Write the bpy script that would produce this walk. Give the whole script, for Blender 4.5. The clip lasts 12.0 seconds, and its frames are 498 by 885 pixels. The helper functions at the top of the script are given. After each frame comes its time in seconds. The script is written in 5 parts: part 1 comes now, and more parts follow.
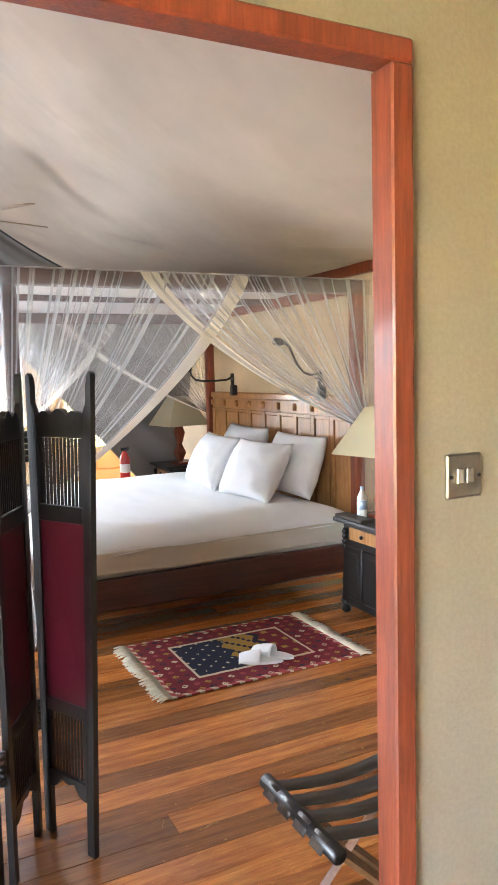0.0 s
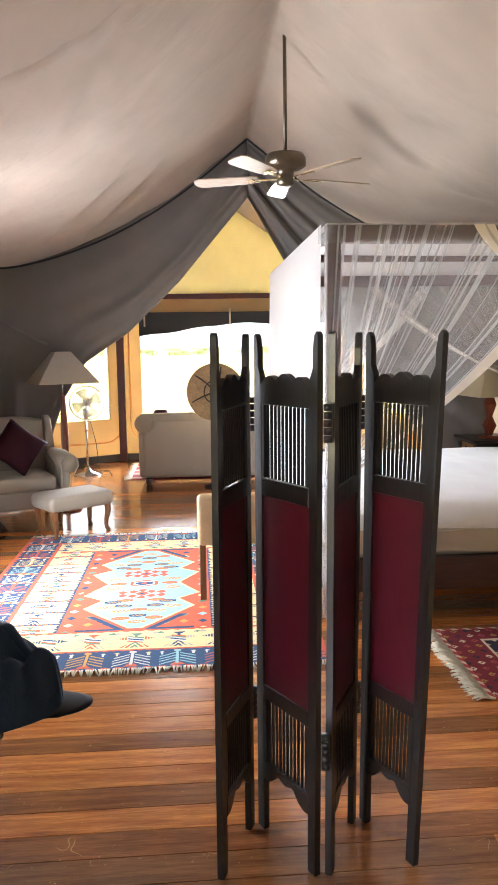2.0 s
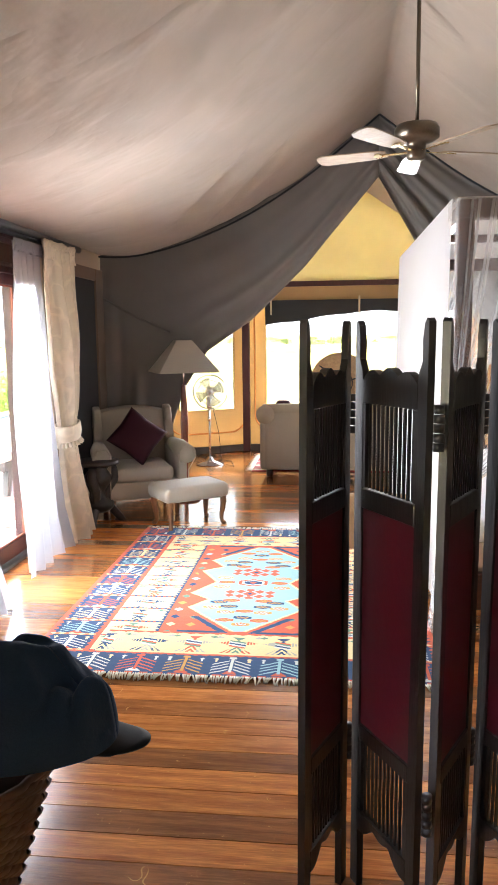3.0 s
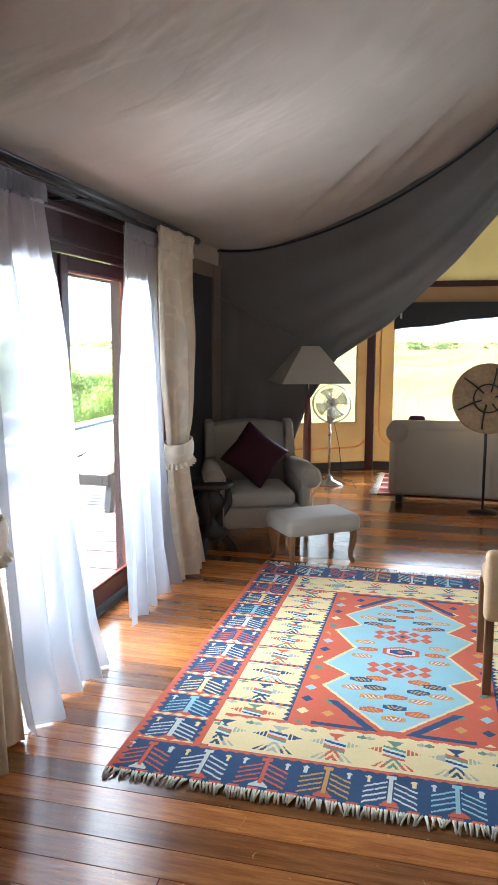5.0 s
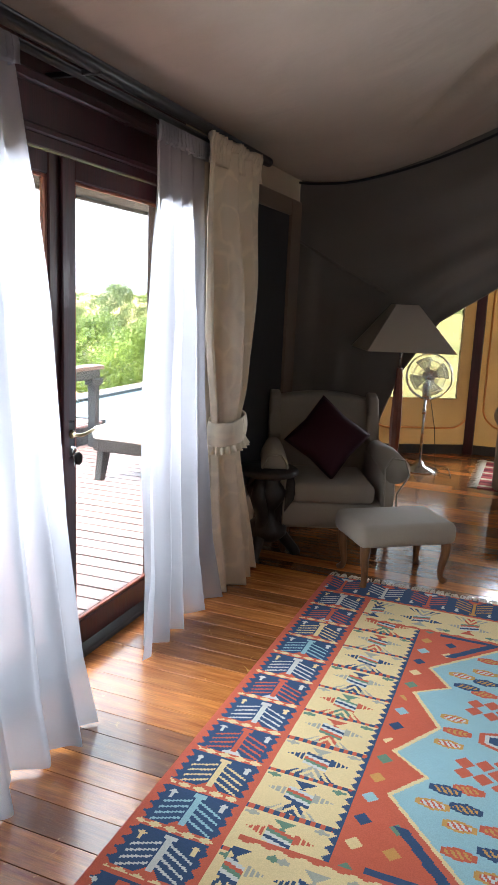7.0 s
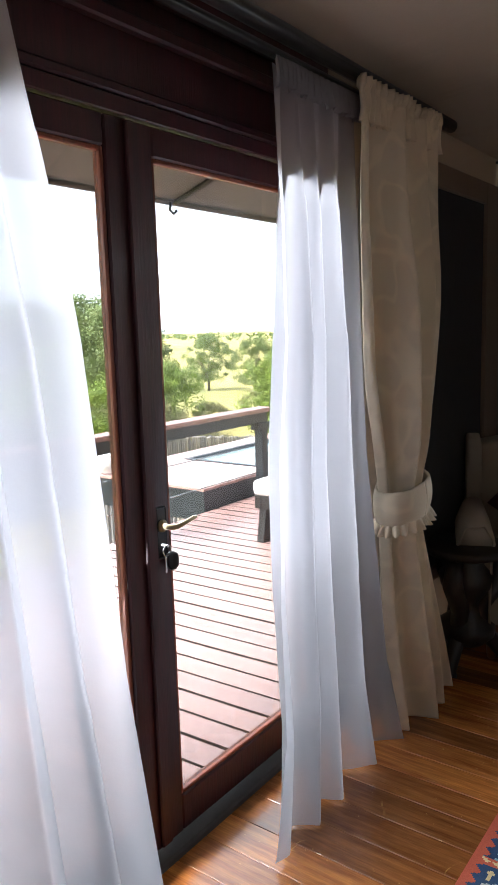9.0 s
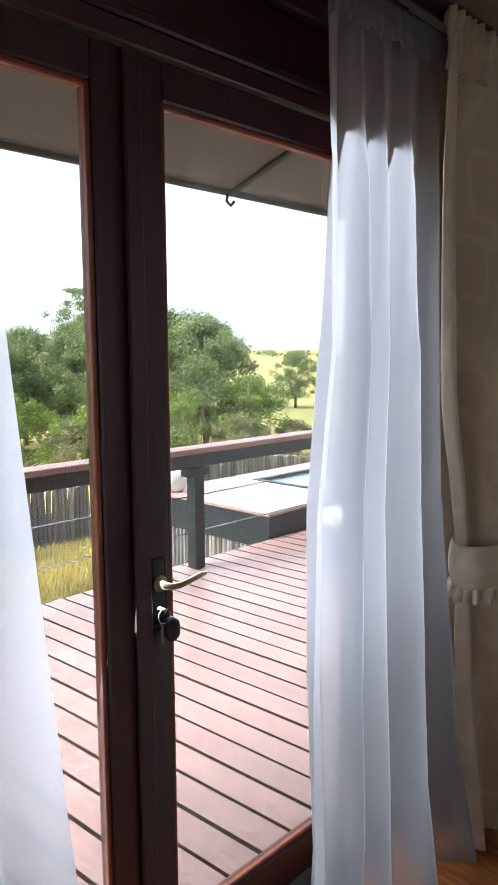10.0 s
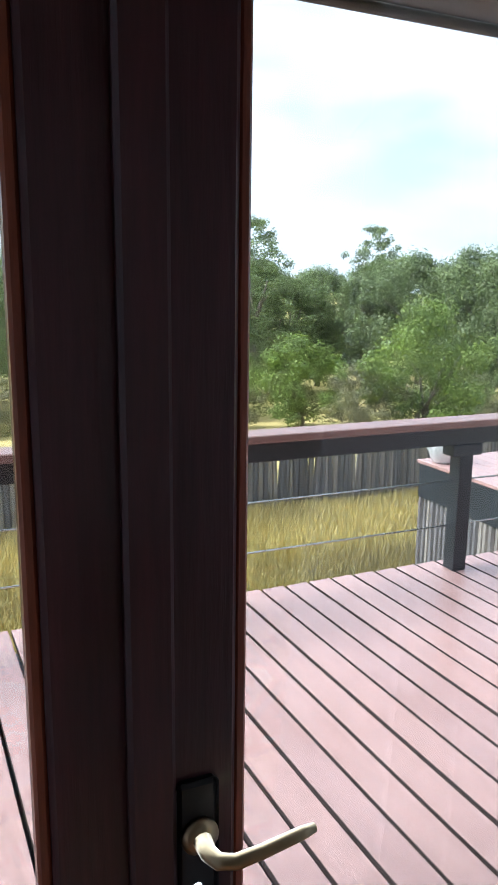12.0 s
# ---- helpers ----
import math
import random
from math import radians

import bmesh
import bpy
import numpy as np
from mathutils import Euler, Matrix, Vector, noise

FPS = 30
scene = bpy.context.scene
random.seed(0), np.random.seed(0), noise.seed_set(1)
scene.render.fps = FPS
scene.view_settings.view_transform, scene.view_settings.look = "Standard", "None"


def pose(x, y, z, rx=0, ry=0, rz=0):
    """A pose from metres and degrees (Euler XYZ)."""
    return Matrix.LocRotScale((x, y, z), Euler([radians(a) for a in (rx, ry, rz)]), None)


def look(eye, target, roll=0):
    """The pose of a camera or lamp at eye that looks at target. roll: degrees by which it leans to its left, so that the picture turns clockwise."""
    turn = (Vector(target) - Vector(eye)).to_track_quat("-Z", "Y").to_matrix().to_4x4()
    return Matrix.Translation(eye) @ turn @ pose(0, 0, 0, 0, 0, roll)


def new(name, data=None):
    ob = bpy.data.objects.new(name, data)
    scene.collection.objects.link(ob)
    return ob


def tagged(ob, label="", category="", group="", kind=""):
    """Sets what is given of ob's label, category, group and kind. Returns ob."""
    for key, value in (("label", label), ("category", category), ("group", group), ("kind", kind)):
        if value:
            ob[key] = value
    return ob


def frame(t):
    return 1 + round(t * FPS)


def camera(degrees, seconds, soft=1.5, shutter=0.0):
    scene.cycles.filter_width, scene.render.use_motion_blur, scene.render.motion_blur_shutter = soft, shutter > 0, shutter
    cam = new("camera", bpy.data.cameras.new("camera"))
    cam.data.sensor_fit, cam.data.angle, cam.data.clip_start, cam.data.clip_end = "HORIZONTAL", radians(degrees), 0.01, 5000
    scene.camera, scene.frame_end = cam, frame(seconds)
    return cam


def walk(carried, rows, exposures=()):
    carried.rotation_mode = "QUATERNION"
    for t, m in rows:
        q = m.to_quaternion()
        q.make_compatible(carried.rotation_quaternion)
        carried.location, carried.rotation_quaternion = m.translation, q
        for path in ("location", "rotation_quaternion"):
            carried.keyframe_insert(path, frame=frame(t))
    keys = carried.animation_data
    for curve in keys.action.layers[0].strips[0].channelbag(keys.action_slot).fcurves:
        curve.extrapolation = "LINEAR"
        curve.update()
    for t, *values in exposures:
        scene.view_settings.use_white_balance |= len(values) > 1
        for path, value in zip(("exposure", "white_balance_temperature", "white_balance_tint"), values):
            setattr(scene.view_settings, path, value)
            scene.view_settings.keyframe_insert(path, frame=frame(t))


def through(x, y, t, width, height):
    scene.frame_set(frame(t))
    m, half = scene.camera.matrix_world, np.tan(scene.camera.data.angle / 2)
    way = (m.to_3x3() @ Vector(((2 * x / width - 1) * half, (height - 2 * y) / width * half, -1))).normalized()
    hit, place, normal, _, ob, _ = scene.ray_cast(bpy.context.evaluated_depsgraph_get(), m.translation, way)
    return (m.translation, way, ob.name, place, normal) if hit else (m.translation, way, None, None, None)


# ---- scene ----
# camera and walk
cam = camera(37.5, 12.0)
PATH = [
    (0, (0.936, 0.119, 1.622), (1.816, 1.905, 1.43), -1.5),
    (0.5, (0.888, 0.215, 1.618), (1.608, 2.069, 1.401), -1.3),
    (1, (0.84, 0.295, 1.612), (1.371, 2.209, 1.379), -1.0),
    (1.5, (0.802, 0.336, 1.608), (1.147, 2.291, 1.362), -0.9),
    (2, (0.831, 0.421, 1.6), (0.972, 2.399, 1.338), -0.8),
    (2.5, (0.927, 0.563, 1.609), (0.872, 2.543, 1.335), -0.8),
    (3, (0.943, 0.706, 1.599), (0.724, 2.673, 1.312), -0.7),
    (3.5, (0.859, 0.909, 1.6), (0.574, 2.867, 1.306), -1.1),
    (5.5, (0.518, 1.81, 1.615), (-0.007, 3.722, 1.351), 0.5),
    (6, (0.495, 2.077, 1.595), (-0.052, 3.984, 1.341), 0.5),
    (6.5, (0.508, 2.376, 1.581), (-0.134, 4.246, 1.282), 1.9),
    (7, (0.412, 2.664, 1.563), (-0.299, 4.493, 1.178), 2.5),
    (7.5, (0.34, 2.898, 1.566), (-0.553, 4.639, 1.149), 0.1),
    (9.5, (-0.032, 3.941, 1.497), (-1.292, 5.472, 1.234), -1.0),
    (10, (-0.141, 4.167, 1.483), (-1.506, 5.607, 1.232), -0.3),
    (10.5, (-0.334, 4.4, 1.482), (-1.805, 5.722, 1.179), 0.1),
    (11, (-0.459, 4.617, 1.463), (-2.052, 5.77, 1.096), 0.0),
    (11.5, (-0.577, 4.807, 1.451), (-2.285, 5.766, 1.047), 0.4),
    (12, (-0.771, 4.935, 1.476), (-2.564, 5.723, 1.072), 0.7),
]
EXPO = [(0, 6.2, 5900, 10), (1, 6.2, 5900, 12), (1.5, 6.1, 6100, 13), (2.5, 5.95, 6300, 13), (3.5, 5.8, 6200, 14), (5.5, 4.8, 5500, 5), (6.5, 4.4, 5700, 8), (7.5, 4.25, 6200, 12), (9.5, 3.5, 6200, 12), (10.5, 3.1, 5800, 10), (11, 2.95, 5700, 10), (12, 2.9, 5600, 10)]
walk(cam, [(t, look(eye, target, roll)) for t, eye, target, roll in PATH], EXPO)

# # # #

What you should do – Copy each line above precisely, dropping the pictures.

Reply –
Write the bpy script that would produce this walk. Give the whole script, for Blender 4.5. The clip lasts 12.0 seconds, and its frames are 498 by 885 pixels. The helper functions at the top of the script are given. After each frame comes its time in seconds. The script is written in 5 parts: part 1 comes now, and more parts follow.
0.0 s
2.0 s
3.0 s
5.0 s
7.0 s
9.0 s
10.0 s
12.0 s
# ---- helpers ----
import math
import random
from math import radians

import bmesh
import bpy
import numpy as np
from mathutils import Euler, Matrix, Vector, noise

FPS = 30
scene = bpy.context.scene
random.seed(0), np.random.seed(0), noise.seed_set(1)
scene.render.fps = FPS
scene.view_settings.view_transform, scene.view_settings.look = "Standard", "None"


def pose(x, y, z, rx=0, ry=0, rz=0):
    """A pose from metres and degrees (Euler XYZ)."""
    return Matrix.LocRotScale((x, y, z), Euler([radians(a) for a in (rx, ry, rz)]), None)


def look(eye, target, roll=0):
    """The pose of a camera or lamp at eye that looks at target. roll: degrees by which it leans to its left, so that the picture turns clockwise."""
    turn = (Vector(target) - Vector(eye)).to_track_quat("-Z", "Y").to_matrix().to_4x4()
    return Matrix.Translation(eye) @ turn @ pose(0, 0, 0, 0, 0, roll)


def new(name, data=None):
    ob = bpy.data.objects.new(name, data)
    scene.collection.objects.link(ob)
    return ob


def tagged(ob, label="", category="", group="", kind=""):
    """Sets what is given of ob's label, category, group and kind. Returns ob."""
    for key, value in (("label", label), ("category", category), ("group", group), ("kind", kind)):
        if value:
            ob[key] = value
    return ob


def frame(t):
    return 1 + round(t * FPS)


def camera(degrees, seconds, soft=1.5, shutter=0.0):
    scene.cycles.filter_width, scene.render.use_motion_blur, scene.render.motion_blur_shutter = soft, shutter > 0, shutter
    cam = new("camera", bpy.data.cameras.new("camera"))
    cam.data.sensor_fit, cam.data.angle, cam.data.clip_start, cam.data.clip_end = "HORIZONTAL", radians(degrees), 0.01, 5000
    scene.camera, scene.frame_end = cam, frame(seconds)
    return cam


def walk(carried, rows, exposures=()):
    carried.rotation_mode = "QUATERNION"
    for t, m in rows:
        q = m.to_quaternion()
        q.make_compatible(carried.rotation_quaternion)
        carried.location, carried.rotation_quaternion = m.translation, q
        for path in ("location", "rotation_quaternion"):
            carried.keyframe_insert(path, frame=frame(t))
    keys = carried.animation_data
    for curve in keys.action.layers[0].strips[0].channelbag(keys.action_slot).fcurves:
        curve.extrapolation = "LINEAR"
        curve.update()
    for t, *values in exposures:
        scene.view_settings.use_white_balance |= len(values) > 1
        for path, value in zip(("exposure", "white_balance_temperature", "white_balance_tint"), values):
            setattr(scene.view_settings, path, value)
            scene.view_settings.keyframe_insert(path, frame=frame(t))


def through(x, y, t, width, height):
    scene.frame_set(frame(t))
    m, half = scene.camera.matrix_world, np.tan(scene.camera.data.angle / 2)
    way = (m.to_3x3() @ Vector(((2 * x / width - 1) * half, (height - 2 * y) / width * half, -1))).normalized()
    hit, place, normal, _, ob, _ = scene.ray_cast(bpy.context.evaluated_depsgraph_get(), m.translation, way)
    return (m.translation, way, ob.name, place, normal) if hit else (m.translation, way, None, None, None)


# ---- scene ----
# camera and walk
cam = camera(37.5, 12.0)
PATH = [
    (0, (0.936, 0.119, 1.622), (1.816, 1.905, 1.43), -1.5),
    (0.5, (0.888, 0.215, 1.618), (1.608, 2.069, 1.401), -1.3),
    (1, (0.84, 0.295, 1.612), (1.371, 2.209, 1.379), -1.0),
    (1.5, (0.802, 0.336, 1.608), (1.147, 2.291, 1.362), -0.9),
    (2, (0.831, 0.421, 1.6), (0.972, 2.399, 1.338), -0.8),
    (2.5, (0.927, 0.563, 1.609), (0.872, 2.543, 1.335), -0.8),
    (3, (0.943, 0.706, 1.599), (0.724, 2.673, 1.312), -0.7),
    (3.5, (0.859, 0.909, 1.6), (0.574, 2.867, 1.306), -1.1),
    (5.5, (0.518, 1.81, 1.615), (-0.007, 3.722, 1.351), 0.5),
    (6, (0.495, 2.077, 1.595), (-0.052, 3.984, 1.341), 0.5),
    (6.5, (0.508, 2.376, 1.581), (-0.134, 4.246, 1.282), 1.9),
    (7, (0.412, 2.664, 1.563), (-0.299, 4.493, 1.178), 2.5),
    (7.5, (0.34, 2.898, 1.566), (-0.553, 4.639, 1.149), 0.1),
    (9.5, (-0.032, 3.941, 1.497), (-1.292, 5.472, 1.234), -1.0),
    (10, (-0.141, 4.167, 1.483), (-1.506, 5.607, 1.232), -0.3),
    (10.5, (-0.334, 4.4, 1.482), (-1.805, 5.722, 1.179), 0.1),
    (11, (-0.459, 4.617, 1.463), (-2.052, 5.77, 1.096), 0.0),
    (11.5, (-0.577, 4.807, 1.451), (-2.285, 5.766, 1.047), 0.4),
    (12, (-0.771, 4.935, 1.476), (-2.564, 5.723, 1.072), 0.7),
]
EXPO = [(0, 6.2, 5900, 10), (1, 6.2, 5900, 12), (1.5, 6.1, 6100, 13), (2.5, 5.95, 6300, 13), (3.5, 5.8, 6200, 14), (5.5, 4.8, 5500, 5), (6.5, 4.4, 5700, 8), (7.5, 4.25, 6200, 12), (9.5, 3.5, 6200, 12), (10.5, 3.1, 5800, 10), (11, 2.95, 5700, 10), (12, 2.9, 5600, 10)]
walk(cam, [(t, look(eye, target, roll)) for t, eye, target, roll in PATH], EXPO)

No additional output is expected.